The corset is a strange and complex garment. While many regard it as a tight fitting, uncomfortable nightmare, those who make and wear them in day to day life view them as simple support. Historically corsets were viewed as some might view a shoe in the modern day. Lots of people wear them and while sometimes uncomfortable, they really are just a basic, fundamental piece of clothing.
The first step to make a corset is choosing the right fabric. Corsets at the minimum only require one layer of fabric but can hold many layers of different types of fabric. The first essential layer for a supportive corset, is a nice thick, sturdy fabric, this first layer is typically a coutil, where the fabric is woven different from a typical fabric, in a coutil fabric the threads are woven in a fashion where they make up a subtle zigzag pattern. Typically this first layer is a supportive layer in which the structure is built into or on top of. (note that some corsets can be one layer made of a simple thin layer, however those corsets do less for support than a hard wearing fabric.) The second layer and typically the final layer for the corsets I have made in the past is the fashion layer made from a typically more expensive and fashionable material. If worn on the outside of clothes this is the layer that will be seen and will make up the boning channels and binding which I will discuss later. Many corsets also contain another layer in a lining layer that hides any interior mess made.
The front opening of the corset can be any number of closures from zippers to buttons but mainly the busk is the one I prefer to work with and was what was used historically. The busk is a piece of metal with one side that hooks onto the other, the busk is not strictly necessary and can be forgone in place of a joined front but it does make putting on the corset a much easier task.
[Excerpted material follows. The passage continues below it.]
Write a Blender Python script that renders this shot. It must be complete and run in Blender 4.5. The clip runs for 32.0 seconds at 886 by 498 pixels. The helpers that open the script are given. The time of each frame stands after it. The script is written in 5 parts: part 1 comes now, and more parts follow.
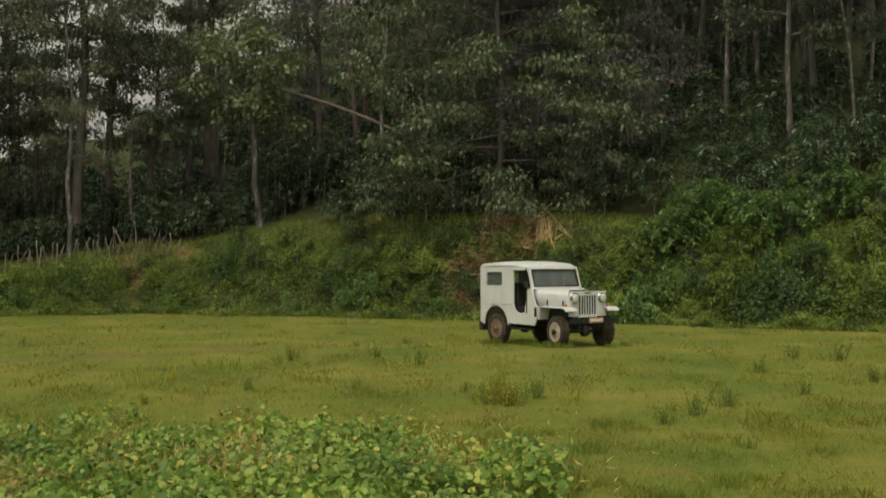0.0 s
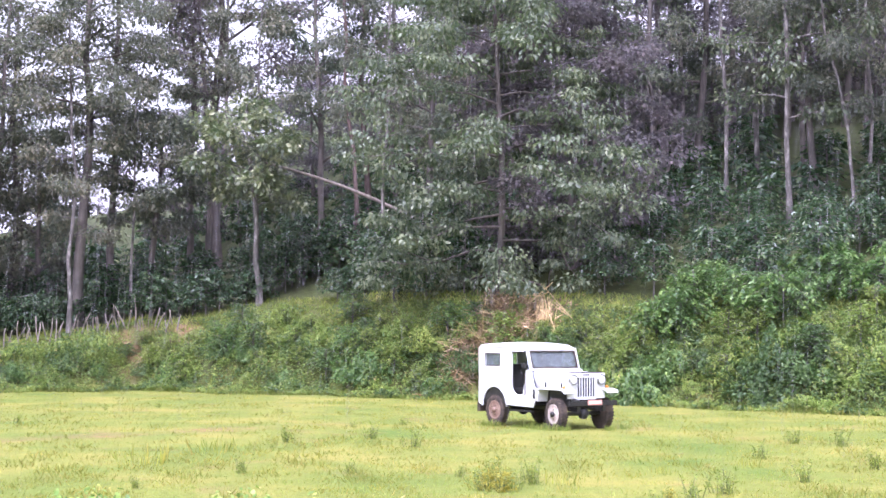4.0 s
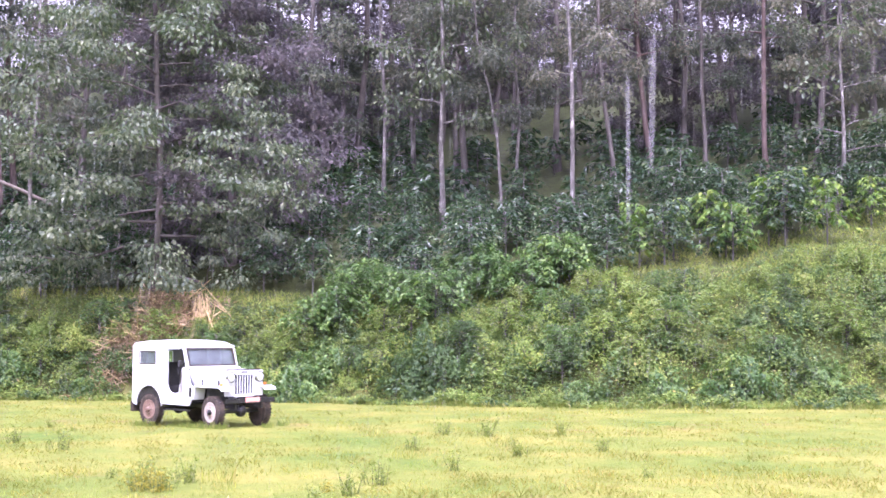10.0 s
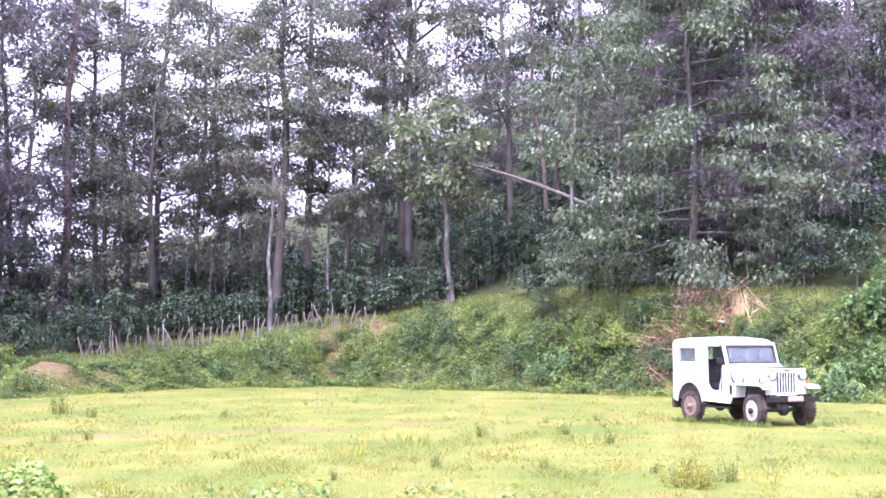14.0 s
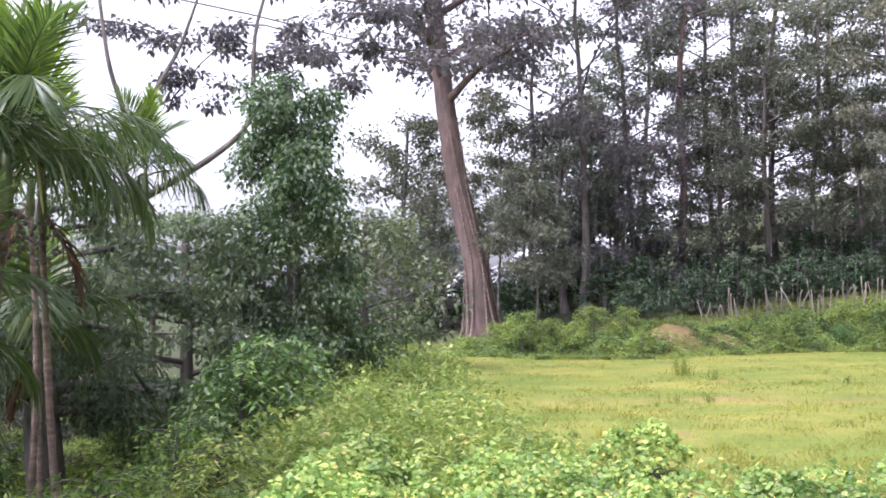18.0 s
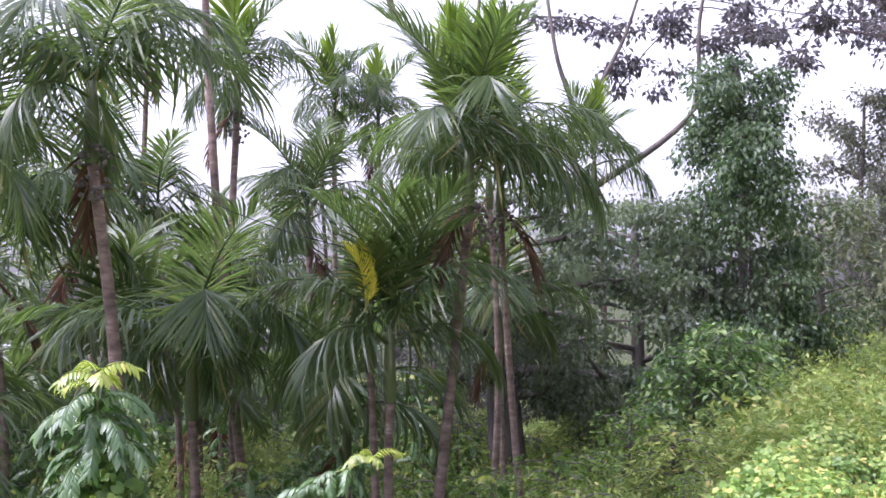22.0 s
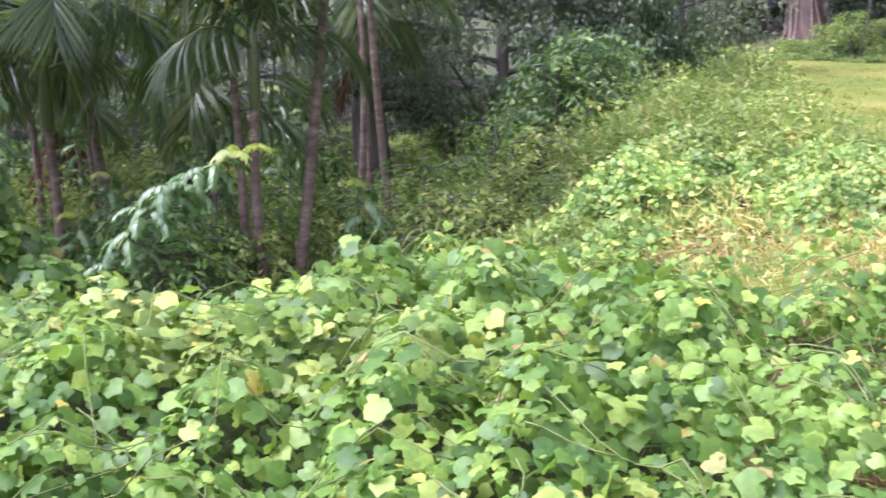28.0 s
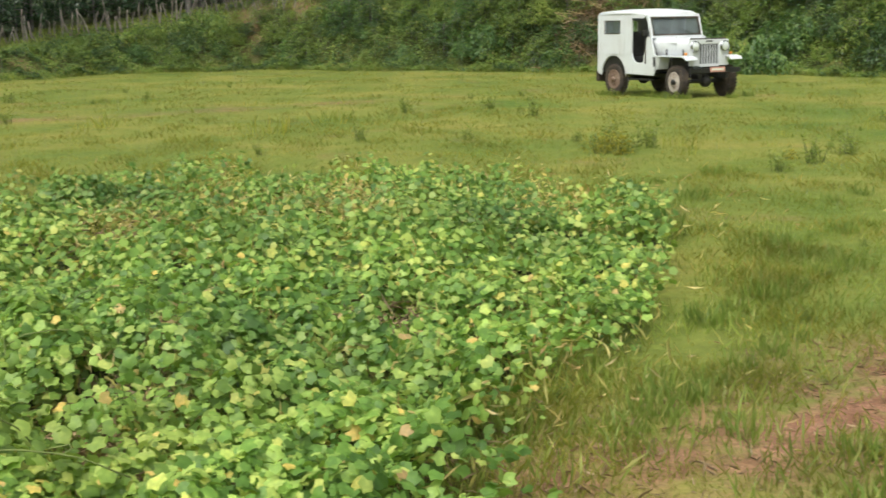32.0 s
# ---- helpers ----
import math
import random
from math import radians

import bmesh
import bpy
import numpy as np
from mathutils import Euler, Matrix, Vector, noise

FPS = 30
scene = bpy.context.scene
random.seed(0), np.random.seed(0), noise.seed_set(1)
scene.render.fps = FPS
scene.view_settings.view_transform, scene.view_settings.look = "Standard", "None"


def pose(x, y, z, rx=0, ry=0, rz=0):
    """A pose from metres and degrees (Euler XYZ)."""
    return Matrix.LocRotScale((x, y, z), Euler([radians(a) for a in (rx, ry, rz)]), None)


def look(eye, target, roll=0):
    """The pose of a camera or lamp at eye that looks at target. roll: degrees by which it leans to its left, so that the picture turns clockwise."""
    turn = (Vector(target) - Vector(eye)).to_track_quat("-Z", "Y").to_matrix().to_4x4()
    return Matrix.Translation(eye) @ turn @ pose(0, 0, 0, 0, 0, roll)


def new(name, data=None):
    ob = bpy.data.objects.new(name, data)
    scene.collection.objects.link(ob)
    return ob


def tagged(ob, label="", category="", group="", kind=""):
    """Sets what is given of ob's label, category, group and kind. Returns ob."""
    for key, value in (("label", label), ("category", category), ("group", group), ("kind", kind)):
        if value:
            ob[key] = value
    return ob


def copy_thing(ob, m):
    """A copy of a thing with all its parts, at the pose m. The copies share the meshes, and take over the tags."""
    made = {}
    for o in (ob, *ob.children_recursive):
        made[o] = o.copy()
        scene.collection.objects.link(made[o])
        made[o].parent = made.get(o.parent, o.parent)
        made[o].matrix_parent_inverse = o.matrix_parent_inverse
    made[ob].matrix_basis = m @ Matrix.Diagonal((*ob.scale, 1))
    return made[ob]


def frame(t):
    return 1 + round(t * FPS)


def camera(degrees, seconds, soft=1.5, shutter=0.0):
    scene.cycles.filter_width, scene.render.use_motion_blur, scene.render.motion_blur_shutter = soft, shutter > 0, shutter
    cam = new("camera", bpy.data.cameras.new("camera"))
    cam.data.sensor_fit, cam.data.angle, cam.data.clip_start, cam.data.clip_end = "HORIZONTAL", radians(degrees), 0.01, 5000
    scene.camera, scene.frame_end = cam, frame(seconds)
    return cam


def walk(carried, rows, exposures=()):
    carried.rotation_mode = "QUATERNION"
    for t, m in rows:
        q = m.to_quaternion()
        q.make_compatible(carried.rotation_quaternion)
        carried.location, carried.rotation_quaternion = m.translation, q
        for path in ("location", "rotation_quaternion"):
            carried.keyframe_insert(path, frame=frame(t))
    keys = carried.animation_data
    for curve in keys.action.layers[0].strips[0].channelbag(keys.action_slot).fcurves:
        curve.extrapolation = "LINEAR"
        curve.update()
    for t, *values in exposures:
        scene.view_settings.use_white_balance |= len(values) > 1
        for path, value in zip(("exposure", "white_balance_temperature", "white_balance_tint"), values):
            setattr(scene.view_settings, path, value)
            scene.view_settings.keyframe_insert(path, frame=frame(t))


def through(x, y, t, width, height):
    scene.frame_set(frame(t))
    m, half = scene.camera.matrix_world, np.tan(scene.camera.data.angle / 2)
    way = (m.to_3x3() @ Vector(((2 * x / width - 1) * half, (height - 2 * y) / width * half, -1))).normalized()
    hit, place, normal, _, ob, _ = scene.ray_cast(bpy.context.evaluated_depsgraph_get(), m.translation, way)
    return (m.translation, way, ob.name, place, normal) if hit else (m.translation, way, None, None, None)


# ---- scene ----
cam = camera(40.53, 32.0, soft=1.55, shutter=0.2)
# seconds, x, y, z, yaw, pitch, roll
PATH = [
    (0.0, -0.070, -0.041, 1.743, -0.39, 0.81, 0.14),
    (0.5, -0.101, -0.073, 1.731, 0.08, -2.95, -0.44),
    (1.0, -0.098, -0.025, 1.752, 0.48, -3.56, -0.55),
    (1.5, -0.098, -0.058, 1.813, 0.72, -1.58, -0.98),
    (2.0, -0.103, -0.067, 1.851, 1.61, 2.78, -0.07),
    (2.5, -0.097, -0.056, 1.856, 0.95, 4.25, -0.31),
    (4.5, 0.052, -0.005, 1.813, -1.64, 4.57, -0.11),
    (5.0, 0.064, 0.000, 1.804, -6.03, 4.83, -0.54),
    (5.5, 0.044, -0.001, 1.790, -9.57, 4.69, -0.35),
    (6.0, 0.048, 0.001, 1.792, -12.64, 4.44, -0.36),
    (6.5, 0.053, 0.014, 1.805, -14.62, 4.65, -0.55),
    (7.0, 0.030, 0.014, 1.797, -16.71, 4.65, -0.69),
    (7.5, 0.050, 0.014, 1.798, -17.76, 4.35, -0.56),
    (8.0, 0.043, 0.011, 1.794, -18.01, 4.41, -0.41),
    (8.5, 0.046, 0.008, 1.810, -18.00, 4.54, -0.25),
    (9.0, 0.029, 0.003, 1.799, -18.00, 4.56, -0.22),
    (9.5, 0.027, 0.011, 1.793, -17.62, 4.43, -0.14),
    (10.0, -0.002, 0.007, 1.786, -16.48, 4.42, 0.12),
    (10.5, -0.015, 0.009, 1.788, -13.52, 4.27, 0.20),
    (11.0, -0.016, 0.002, 1.779, -9.97, 4.49, 0.42),
    (11.5, -0.022, 0.002, 1.792, -6.92, 4.50, 0.66),
    (12.0, -0.024, -0.009, 1.781, -3.95, 4.50, 0.79),
    (12.5, -0.020, -0.017, 1.791, -0.27, 4.23, 0.53),
    (13.0, -0.050, -0.044, 1.808, 3.64, 4.57, 0.49),
    (13.5, -0.004, -0.006, 1.801, 6.85, 4.47, 0.01),
    (15.5, 0.052, 0.015, 1.875, 14.35, 3.32, 0.82),
    (16.0, 0.034, 0.025, 1.884, 19.18, 2.86, 0.11),
    (16.5, 0.045, 0.032, 1.877, 26.75, 2.85, -0.43),
    (17.0, -0.037, 0.122, 1.907, 32.57, 2.62, -0.39),
    (17.5, 0.076, 0.025, 1.872, 35.34, 2.70, -0.04),
    (18.0, 0.072, -0.003, 1.869, 37.72, 2.52, 0.32),
    (18.5, 0.054, -0.008, 1.870, 41.37, 2.13, 0.77),
    (19.0, 0.038, -0.000, 1.874, 44.59, 2.30, 0.79),
    (19.5, 0.009, -0.001, 1.882, 47.67, 2.27, 0.51),
    (20.0, 0.034, -0.015, 1.885, 50.99, 2.36, 0.62),
    (20.5, 0.018, -0.020, 1.894, 53.49, 2.27, 0.79),
    (21.0, 0.013, -0.022, 1.895, 55.74, 2.59, 0.74),
    (21.5, 0.026, -0.026, 1.886, 57.45, 2.29, 0.54),
    (22.0, 0.021, -0.024, 1.891, 58.83, 2.02, 0.59),
    (22.5, 0.002, -0.000, 1.897, 59.31, 1.62, 0.55),
    (23.0, 0.034, -0.027, 1.895, 59.38, 1.40, 0.50),
    (23.5, 0.051, -0.032, 1.877, 60.08, 0.12, 0.49),
    (24.0, 0.036, -0.039, 1.911, 60.53, -2.63, 0.18),
    (24.5, 0.028, -0.025, 1.818, 61.48, -3.98, 0.48),
    (25.0, -0.033, 0.016, 1.802, 61.31, -6.64, -0.20),
    (25.5, 0.014, -0.006, 1.767, 61.46, -8.36, 0.06),
    (27.5, -0.104, -0.022, 1.647, 58.24, -11.10, 0.74),
    (28.0, -0.102, -0.006, 1.647, 52.27, -11.10, 0.83),
    (28.5, -0.097, 0.023, 1.641, 44.57, -10.90, 1.05),
    (29.0, -0.081, 0.024, 1.644, 36.63, -10.89, 0.93),
    (29.5, -0.072, 0.021, 1.646, 32.94, -10.85, 0.74),
    (30.0, -0.055, 0.037, 1.649, 29.81, -10.74, 1.22),
    (30.5, -0.018, 0.047, 1.648, 23.36, -10.75, 0.97),
    (31.0, -0.018, 0.088, 1.639, 16.77, -11.39, 0.90),
    (31.5, 0.015, 0.084, 1.638, 11.25, -10.70, 1.26),
    (32.0, 0.087, 0.081, 1.641, 5.38, -10.72, 0.97),
]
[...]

The next part of the corset is what gives any corset any semblance of structure. Boning originally was made from a material called whalebone also known as baleen which came from the inside of a whales mouth and is made from keratin. It was a wonderful material to put in corsets as it bends into shape with heat and wear. Nowadays we use 2 main materials for corsets, steel and plastic. There can be any mix of steel and plastic in any given corset but I prefer to use plastic as it is more comfortable and can be easier to handle when creating a corset. The boning is put into boning channels which can be sewn into the corset in a multitude of ways.
The next step in any corset is binding. Binding is a thin length of fabric that goes over the top and bottom of the corset to cleanly finish the edges. Binding is typically cut on the bias of the fabric which is diagonal through the fabric and gives the fabric a bit of stretch that makes it easier to get around complex curves.

The final step is the grommets or eyelets. Grommets are pieces of metal put inside a hole cut in the fabric on the back panel and are the closure for the corset. An alternative for grommets are eyelets which are holes wherein the fabric threads are not broken by scissors but are alternatively pierced by an awl which is a pointed piece of metal that pulls the threads apart instead of breaking them. Grommets lead to a much stronger back and cause less breakage when pulled. The way the backs are connected is through lacing through the grommets in a specific pattern to make putting the corset on easily.

Corsets have been around for hundreds of years and are very difficult to make with all of the complex pieces put into them. But corsets have never had as much backlash as they do in the modern age with many people thinking they are harmful to people’s health, but historically people understood the benefits of wearing a corset. Corsets can be harmful if they are worn improperly, such as wearing them against the skin with no barrier between them. Corsets have been worn by women for centuries so before you decide that corsets are an unnecessary evil, maybe speak to the people who have worn actual corsets and try to understand their point of view.